The Silk Road Ensemble, jazz trombonist Wycliffe Gordon, and poet Robert Pinsky, create contemporary accompaniments to three great silent films in October at Rubin Museum of Art, New York.

To coincide with its second anniversary in October, RMA has commissioned three different accompaniments to three groundbreaking films from the silent era. These are among the 140 different public programs and events being presented by RMA in October, which also celebrate the October 13th opening of Building the Collection: Acquisitions 2005 - 2006.

On Friday, October 6, D.W. Griffith's monumental epic, Intolerance, will be accompanied by a new score composed by Wycliffe Gordon.
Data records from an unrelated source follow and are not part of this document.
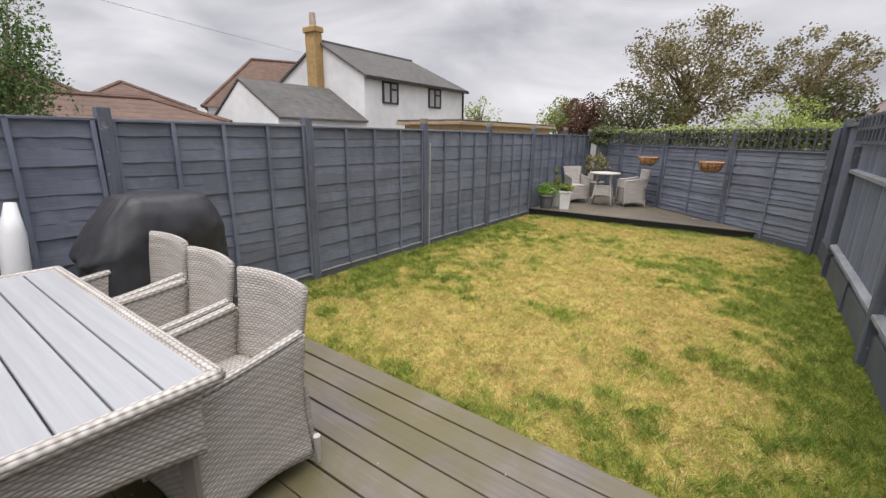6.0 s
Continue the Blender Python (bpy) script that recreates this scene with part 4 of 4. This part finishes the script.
# ---- rattan armchair ----
def armchair(name, label, group, flare=0.0):
    """Tub armchair with the seat facing -y."""
    th = base(name, pose(0, 0, 0), label, "chair", group)
    # half width and depth of the body at a height
    def wid(z):
        return 0.262 + 0.022 * max(0.0, (0.30 - z) / 0.30) ** 1.5 + 0.008 * z

    def rear(z):
        return 0.235 + 0.035 * max(0.0, (0.34 - z) / 0.34) ** 1.6 + (0.12 + 2.0 * flare) * max(0.0, z - 0.42)

    arch = lambda u: 0.055 + 0.045 * math.sin(math.pi * u)

    def back_f(u, v):
        s = 2 * u - 1
        z = arch(u) + (0.875 - arch(u) - 0.008 * s * s) * v
        half = 0.25 if z < 0.40 else 0.212 + (0.040 + flare) * (z - 0.40) / 0.47 + 0.038 * max(0.0, 1 - (z - 0.40) / 0.2)
        return (s * half, rear(z) - (0.028 - 0.5 * flare) * s * s * (1 if z > 0.4 else 0.3), z)

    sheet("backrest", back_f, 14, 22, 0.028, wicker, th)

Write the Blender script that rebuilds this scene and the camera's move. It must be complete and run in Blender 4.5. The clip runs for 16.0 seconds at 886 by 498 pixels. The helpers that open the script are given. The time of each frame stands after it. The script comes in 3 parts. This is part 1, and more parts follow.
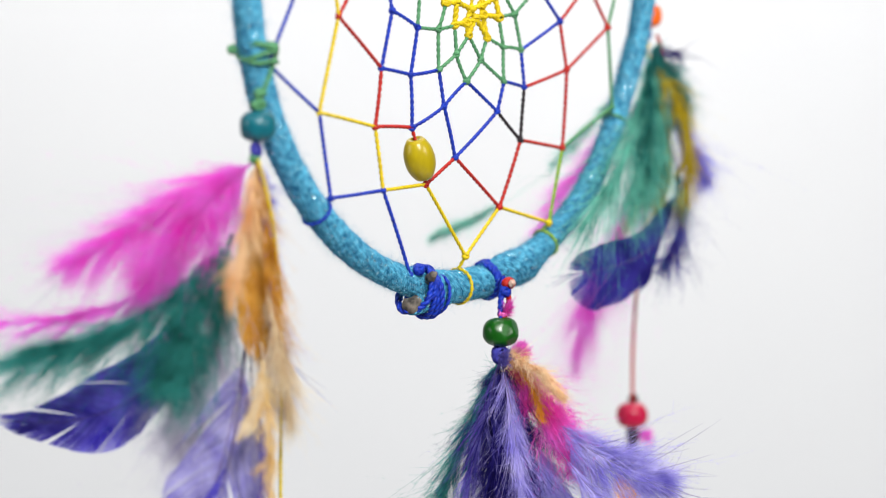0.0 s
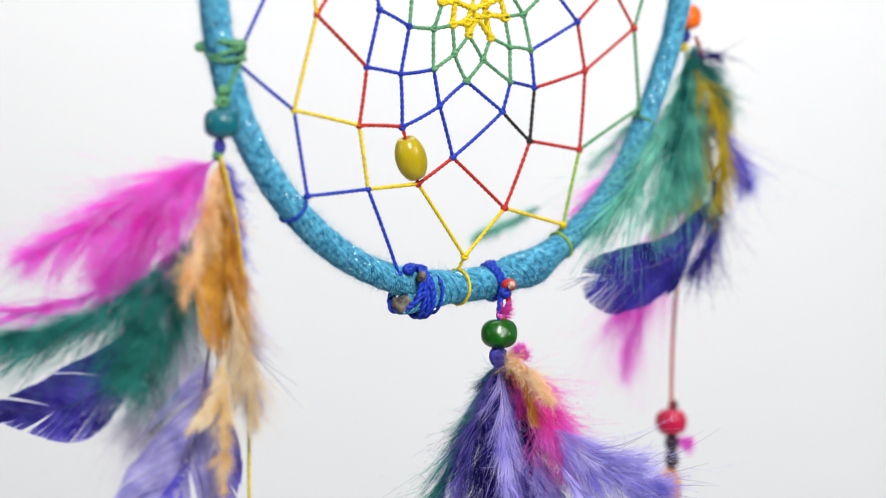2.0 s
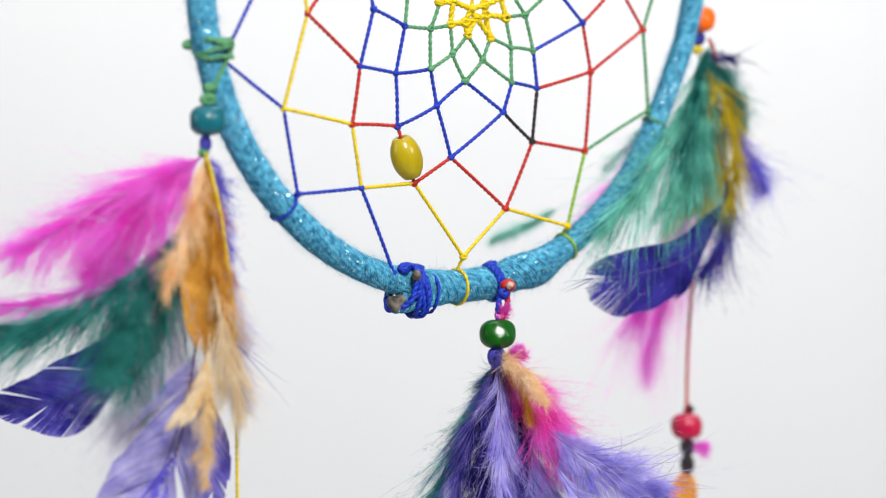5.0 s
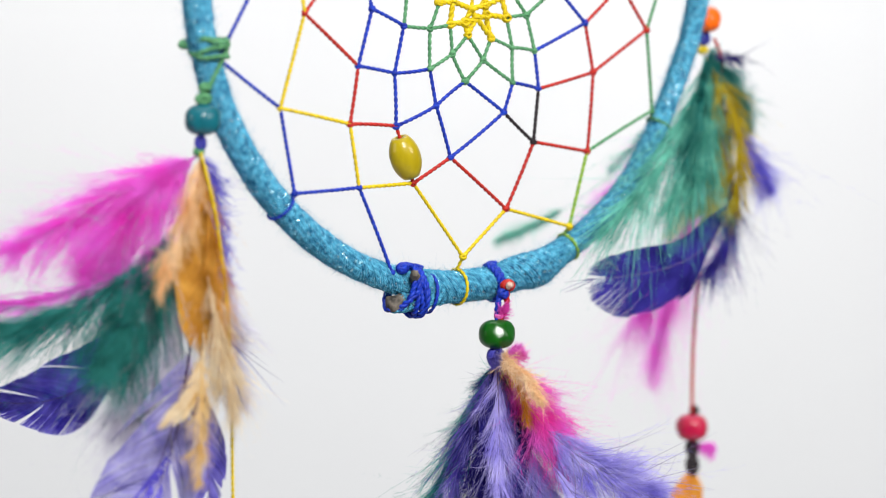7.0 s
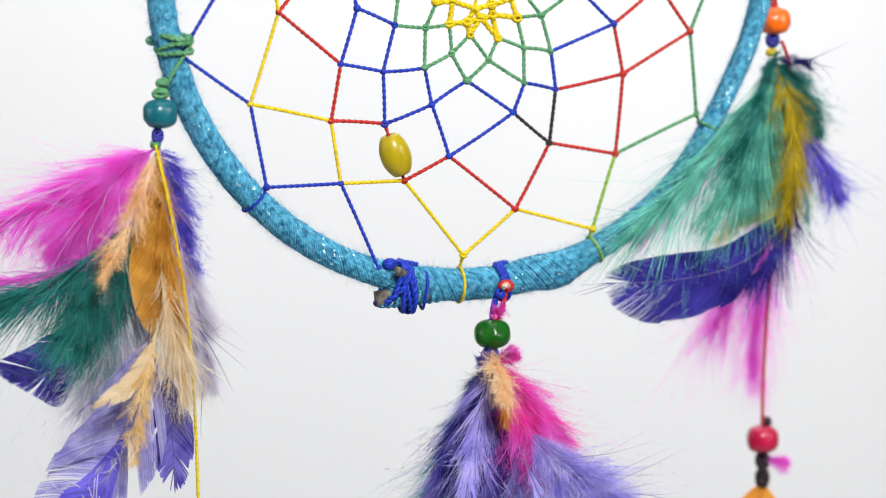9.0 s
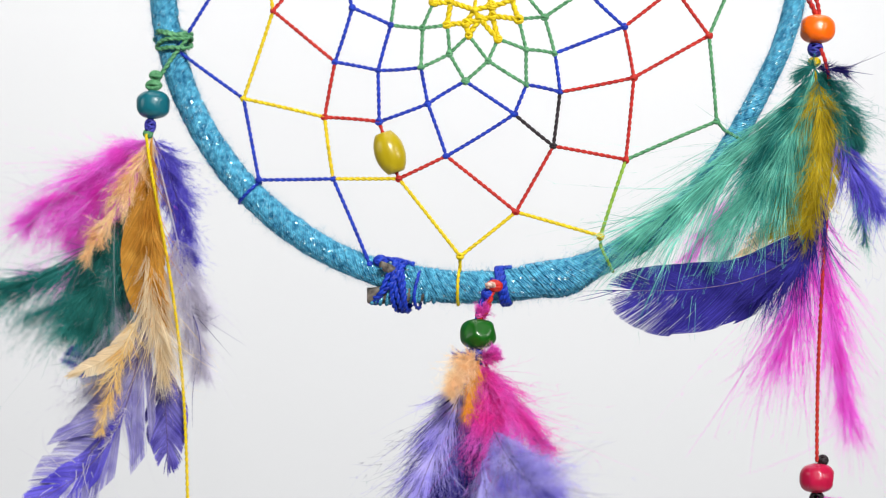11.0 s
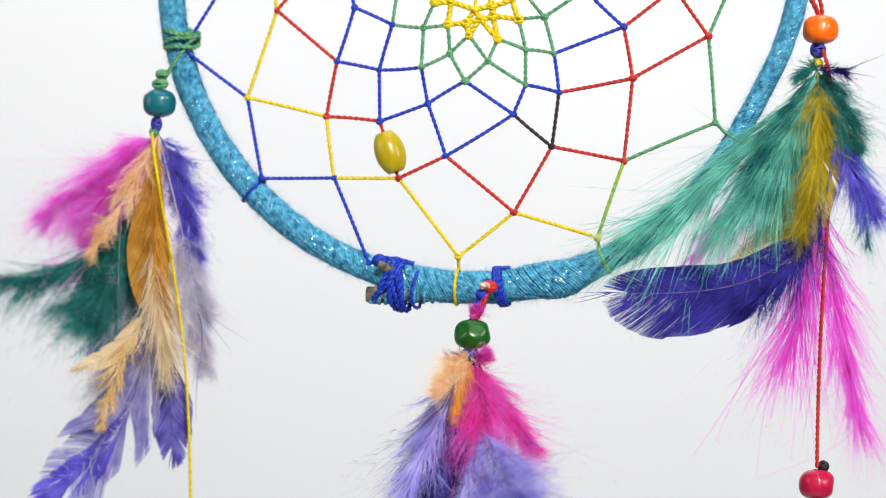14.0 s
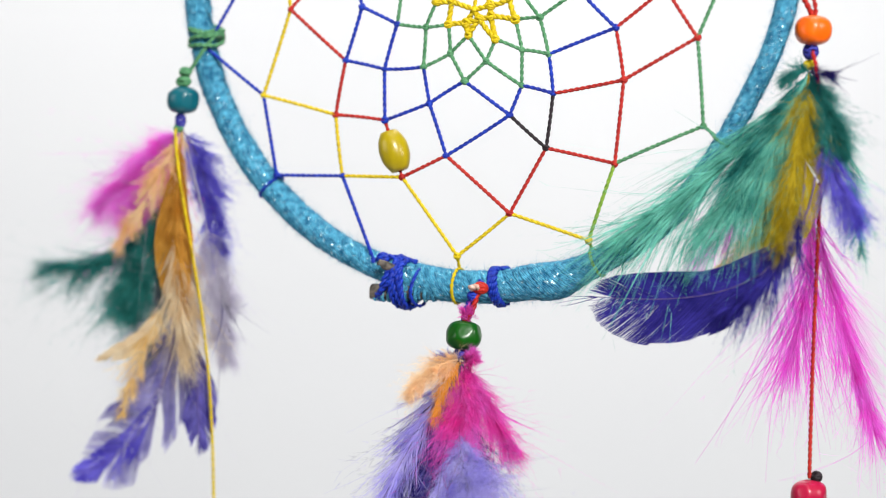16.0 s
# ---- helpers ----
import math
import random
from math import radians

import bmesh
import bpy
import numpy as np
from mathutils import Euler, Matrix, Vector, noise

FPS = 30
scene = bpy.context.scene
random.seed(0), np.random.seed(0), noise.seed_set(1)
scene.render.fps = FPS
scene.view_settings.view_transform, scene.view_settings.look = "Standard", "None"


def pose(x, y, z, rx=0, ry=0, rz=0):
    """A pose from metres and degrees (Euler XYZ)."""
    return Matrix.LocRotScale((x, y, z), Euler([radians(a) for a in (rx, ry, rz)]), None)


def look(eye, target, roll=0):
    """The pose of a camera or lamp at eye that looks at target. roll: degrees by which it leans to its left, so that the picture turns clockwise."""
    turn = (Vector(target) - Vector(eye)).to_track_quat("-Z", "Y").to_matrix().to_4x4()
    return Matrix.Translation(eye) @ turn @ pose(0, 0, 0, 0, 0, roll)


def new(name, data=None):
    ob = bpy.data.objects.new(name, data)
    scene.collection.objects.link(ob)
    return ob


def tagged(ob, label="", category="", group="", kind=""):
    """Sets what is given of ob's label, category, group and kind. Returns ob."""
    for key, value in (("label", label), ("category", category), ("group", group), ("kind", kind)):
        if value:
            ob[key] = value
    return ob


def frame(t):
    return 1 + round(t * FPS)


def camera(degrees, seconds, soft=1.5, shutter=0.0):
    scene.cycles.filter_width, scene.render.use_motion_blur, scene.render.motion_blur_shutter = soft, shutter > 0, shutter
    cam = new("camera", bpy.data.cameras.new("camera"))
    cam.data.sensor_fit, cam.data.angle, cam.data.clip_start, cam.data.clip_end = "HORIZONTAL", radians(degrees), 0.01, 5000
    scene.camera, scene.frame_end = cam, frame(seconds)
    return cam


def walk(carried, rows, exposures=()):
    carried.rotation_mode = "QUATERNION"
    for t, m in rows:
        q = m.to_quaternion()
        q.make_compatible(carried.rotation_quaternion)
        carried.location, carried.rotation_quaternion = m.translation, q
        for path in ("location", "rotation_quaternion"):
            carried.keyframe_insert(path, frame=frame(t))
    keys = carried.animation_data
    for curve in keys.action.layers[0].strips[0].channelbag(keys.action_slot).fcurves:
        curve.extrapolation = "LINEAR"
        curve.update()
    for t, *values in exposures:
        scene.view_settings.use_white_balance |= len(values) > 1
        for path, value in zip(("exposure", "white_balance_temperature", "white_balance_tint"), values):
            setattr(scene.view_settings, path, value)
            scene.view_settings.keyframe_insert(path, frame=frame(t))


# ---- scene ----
# ---- camera ----
cam = camera(18.8, 16.0, soft=1.0)
CAMERA = pose(-0.0021, -0.6914, 0.0595, 85.134, -1.146, 0.0)
walk(cam, [(0.0, CAMERA), (16.0, CAMERA)])
cam.data.dof.use_dof = True
cam.data.dof.focus_distance = 0.687
cam.data.dof.aperture_fstop = 6.6

# ---- light: a dim white surround, two softboxes and three lamps added as fill ----
world = bpy.data.worlds.new("studio")
scene.world = world
world.use_nodes = True
world.node_tree.nodes["Background"].inputs[0].default_value = (0.94, 0.965, 1.0, 1)
world.node_tree.nodes["Background"].inputs[1].default_value = 0.10


def area_lamp(name, eye, target, size, power):
    data = bpy.data.lights.new(name, "AREA")
    data.shape, data.size, data.energy = "SQUARE", size, power
    data.color = (1.0, 0.985, 0.965)
    ob = new(name, data)
    ob.matrix_world = look(eye, target)
    return ob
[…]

The film is part of a 19-film series on tolerance and acceptance, inspired by the teachings at the heart of the Sikh religion and accompanies I See No Stranger: Early Sikh Art and Devotion, an exhibition that explores beliefs and values of early Sikh humanism.

The Silk Road Ensemble (part of the Silk Road Project, founded by Yo-Yo Ma and in residence at RMA from October 7 - 14) will create new music to accompany the first full-length animated film ever made, The Adventures of Prince Achmed (1926). Based on the tales of the Arabian Nights, this silent film will be screened on Friday, October 13. The artist Lotte Reiniger's groundbreaking technique uses an exotic array of silhouette figures cut from black card to animate the film.

On Wednesday, October 18, Robert Pinsky and two other actors will read a script drawn from the poet's translation of Dante's The Divine Comedy, to accompany the Italian silent film L'Inferno. The film is loosely adapted from Dante's masterwork and is inspired by the illustrations of Gustave Dor. Its trick photography was startling for 1911. L'Inferno took three years to finish and is, at 71 minutes, regarded as the first full-length Italian feature film. Violinist Gil Morgenstern performs Bruce Saylor's Dante Suite as a prelude to the performance.